To mark World Water Day 2019, we quizzed Gregory Jean, BCI’s Standards and Learning Manager, about how BCI is working with our on-the-ground partners and cotton farmers around the world to address critical water challenges in cotton production.

  • What specific water challenges do cotton farmers face?

Freshwater is a shared and limited resource, making water scarcity and pollution major global issues. In cotton production, using water to irrigate crops can impact water availability and quantity, while using pesticides and fertilisers can affect water quality, as can farm run-off (water that leaches from fields due to irrigation or rain, that may contain fertilisers, pesticides or animal waste). Climate change is expected to intensify existing pressures on water supply, particularly in regions where water scarcity is already a concern. For this reason, cotton farmers need to adopt suitable adaptation measures.

  • Tell us about BCI’s approach to water?

There are seven Better Cotton Principles and Criteriawhich lay out the global definition of Better Cotton. By upholding these principles, BCI Farmers produce cotton in a way that is measurably better for the environment and farming communities. One of the principles focuses solely on water. In 2017, we broadened the scope of our water principle and aligned it with the concept of “water stewardship,’ a holistic water management approach that encourages collective action towards sustainable use of water at a local level. Our efforts also align with SDG 6: Ensure availability and sustainable management of water and sanitation for all.

  • What does that mean for farmers?

We deliver water stewardship training to our on-the-ground partners, who in turn deliver training to BCI Farmers. Our training helps BCI Farmers to really understand water resource management and related challenges in their local areas. They also learn how to collaborate with others to use water responsibly and conserve water quality. This year, together with Alliance for Water Stewardship and Helvetas, we developed and launched a series of water stewardship pilot projects that focus on safeguarding water resources and preserving water quality. So far, we’ve delivered training to our on-the-ground partners in China, India, Mozambique, Pakistan and Tajikistan.
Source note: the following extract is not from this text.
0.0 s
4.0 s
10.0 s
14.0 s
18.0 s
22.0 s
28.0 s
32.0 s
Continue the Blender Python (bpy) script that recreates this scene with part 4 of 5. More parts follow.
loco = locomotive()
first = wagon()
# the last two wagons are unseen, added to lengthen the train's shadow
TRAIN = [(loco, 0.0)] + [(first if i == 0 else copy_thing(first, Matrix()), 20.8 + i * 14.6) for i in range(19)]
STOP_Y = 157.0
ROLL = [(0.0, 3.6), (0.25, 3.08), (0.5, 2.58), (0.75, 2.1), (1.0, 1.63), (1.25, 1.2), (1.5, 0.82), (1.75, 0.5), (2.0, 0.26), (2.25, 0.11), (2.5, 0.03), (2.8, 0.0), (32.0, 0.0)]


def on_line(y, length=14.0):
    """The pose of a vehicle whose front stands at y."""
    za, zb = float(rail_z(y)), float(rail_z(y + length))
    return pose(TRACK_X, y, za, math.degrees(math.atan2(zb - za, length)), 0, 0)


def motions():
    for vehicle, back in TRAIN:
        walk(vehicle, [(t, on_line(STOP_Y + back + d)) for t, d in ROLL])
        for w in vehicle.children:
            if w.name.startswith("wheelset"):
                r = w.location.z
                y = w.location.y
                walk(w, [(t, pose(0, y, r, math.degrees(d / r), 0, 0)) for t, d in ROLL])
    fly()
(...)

  • What changes are you seeing?

As a result of the updated Water Stewardship Principle, many BCI Farmers are now mapping water resources, managing soil moisture, managing water quality and applying efficient irrigation practices (where applicable). Farmers in the five pilot countries (highlighted above) have also been engaging and collaborating with local institutional, scientific and NGO communities in order to drive collective action on water stewardship. Each year, we share BCI Farmer results which include environmental and social indicators. Looking at our 2016-17 season results we see that BCI Farmers in the five countries we analysed (China, India, Pakistan, Tajikistan and Turkey) used less water than comparison farmers. For example, BCI Farmers in Pakistan used 20% less water than farmers who didn’t participate in BCI training sessions.